The total number of ways of arranging 5 people on 5 distinct seats is 5*4*3*2*1 = 120
These are some of the most basic examples of basic counting principle. Below, I am giving more questions which are just twists on these questions. Try them and get back if you have any doubts. We will take some higher level concepts from next post on.
Question 1: A restaurant serves 6 varieties of appetizers, 10 different entrees and 4 different desserts. In how many ways can one make a meal if one chooses an appetizer, at least one and at most two different entrees and one dessert?
Question 2: In how many ways can you make a five digit password using the first ten letters of the English alphabet if each letter can be used at most once? (You can use only capital letters.)

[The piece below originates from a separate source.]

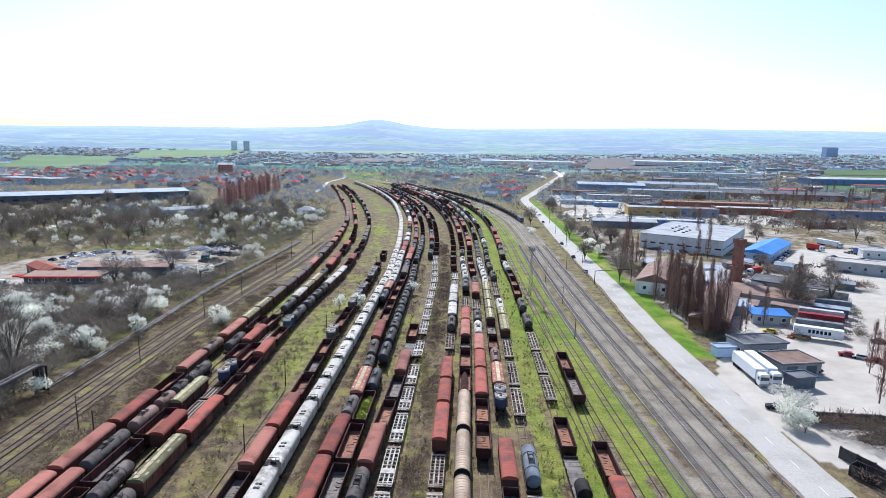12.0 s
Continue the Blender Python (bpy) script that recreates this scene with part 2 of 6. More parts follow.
# ---- mesh helpers ----
class Shape:
    """Vertices and faces of one part."""

    def __init__(self):
        self.v, self.f = [], []

    def add(self, verts, faces):
        n = len(self.v)
        self.v += verts
        self.f += [tuple(i + n for i in f) for f in faces]
        return self

    def box(self, x0, x1, y0, y1, z0, z1):
        return self.add([(x, y, z) for z in (z0, z1) for y in (y0, y1) for x in (x0, x1)],
                        [(0, 2, 3, 1), (4, 5, 7, 6), (0, 1, 5, 4), (2, 6, 7, 3), (0, 4, 6, 2), (1, 3, 7, 5)])

    def bar(self, cx, cy, cz, sx, sy, sz):
        return self.box(cx - sx / 2, cx + sx / 2, cy - sy / 2, cy + sy / 2, cz - sz / 2, cz + sz / 2)

    def prism(self, profile, y0, y1, caps=True):
        """A closed outline in x and z, counted against the clock as seen from -y, drawn out along y."""
        n = len(profile)
        verts = [(x, y, z) for y in (y0, y1) for x, z in profile]
        faces = [(i, (i + 1) % n, n + (i + 1) % n, n + i) for i in range(n)]
        if caps:
            faces += [tuple(range(n))[::-1], tuple(range(n, 2 * n))]
        return self.add(verts, faces)

    def beam(self, a, b, r, n=6, taper=1.0):
        a, b = Vector(a), Vector(b)
        q = (b - a).to_track_quat("Z", "Y")
        verts = []
        for p, rr in ((a, r), (b, r * taper)):
            for k in range(n):
                w = q @ Vector((math.cos(2 * math.pi * (k + 0.5) / n) * rr, math.sin(2 * math.pi * (k + 0.5) / n) * rr, 0))
                verts.append(tuple(p + w))
        faces = [(k, (k + 1) % n, n + (k + 1) % n, n + k) for k in range(n)]
        return self.add(verts, faces + [tuple(range(n))[::-1], tuple(range(n, 2 * n))])

    def turned(self, outline, n=20, axis="z", at=(0, 0, 0)):
        """An outline of (radius, height) turned round z or y."""
        verts, faces = [], []
        for r, h in outline:
            for k in range(n):
                a = 2 * math.pi * k / n
                p = (r * math.cos(a), r * math.sin(a), h) if axis == "z" else (r * math.cos(a), h, -r * math.sin(a))
                verts.append((p[0] + at[0], p[1] + at[1], p[2] + at[2]))
        for j in range(len(outline) - 1):
            for k in range(n):
                faces.append((j * n + k, j * n + (k + 1) % n, (j + 1) * n + (k + 1) % n, (j + 1) * n + k))
        faces.append(tuple(range(n))[::-1])
        faces.append(tuple(range((len(outline) - 1) * n, len(outline) * n)))
        return self.add(verts, faces)

    def along(self, points, r, n=8):
        """One unbroken tube through the points."""
        ps = [Vector(p) for p in points]
        verts = []
        for i, p in enumerate(ps):
            q = (ps[min(i + 1, len(ps) - 1)] - ps[max(i - 1, 0)]).to_track_quat("Z", "Y")
            for k in range(n):
                a = 2 * math.pi * (k + 0.5) / n
                verts.append(tuple(p + q @ Vector((math.cos(a) * r, math.sin(a) * r, 0))))
        faces = [(j * n + k, j * n + (k + 1) % n, (j + 1) * n + (k + 1) % n, (j + 1) * n + k) for j in range(len(ps) - 1) for k in range(n)]
        return self.add(verts, faces + [tuple(range(n))[::-1], tuple(range((len(ps) - 1) * n, len(ps) * n))])

    def ring(self, outer, inner, y0, y1, n=20, at=(0, 0, 0)):
        """A flat hoop round the y axis."""
        verts, faces = [], []
        for r, y in ((outer, y0), (outer, y1), (inner, y1), (inner, y0)):
            verts += [(at[0] + r * math.cos(2 * math.pi * k / n), at[1] + y, at[2] - r * math.sin(2 * math.pi * k / n)) for k in range(n)]
        for j in range(4):
            faces += [(j * n + k, j * n + (k + 1) % n, (j + 1) % 4 * n + (k + 1) % n, (j + 1) % 4 * n + k) for k in range(n)]
        return self.add(verts, faces)

    def mesh(self, name, material, smooth=False):
        me = bpy.data.meshes.new(name)
        me.from_pydata(self.v, [], self.f)
        me.materials.append(material)
        if smooth:
            me.shade_smooth()
            me.set_sharp_from_angle(angle=radians(38))
        return me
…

Question 3: In how many ways can BRIAN make a five digit password using the first ten letters of the English alphabet if each letter can be used at most once and one is not allowed to use any letter which appears in one’s name? (You can use only capital letters.)
Question 4: Six friends go to watch a movie. They are supposed to occupy seat numbers 51 to 56. However one of them falls sick and returns home. In how many different ways can the 5 people sit?
Question 5: Eight friends go to watch a movie but only 5 tickets were available. In how many different ways can 5 people sit and watch the movie?
In example 3, why is it not 10C5 x 5! (10C5 for selecting 5 alphabets out of 10 and 5! for arranging them)?
Is it because while using 10C5 I am selecting any 5 non repeating ones while the letters can get repeated too?
Yes, the question stem does not say that no letter should be repeated in the password. Any of the 10 letters can be repeated any number of times (upto 5) to make a valid password. A valid password is 'aaaaa'. But in your case, you are not considering this as a possible password.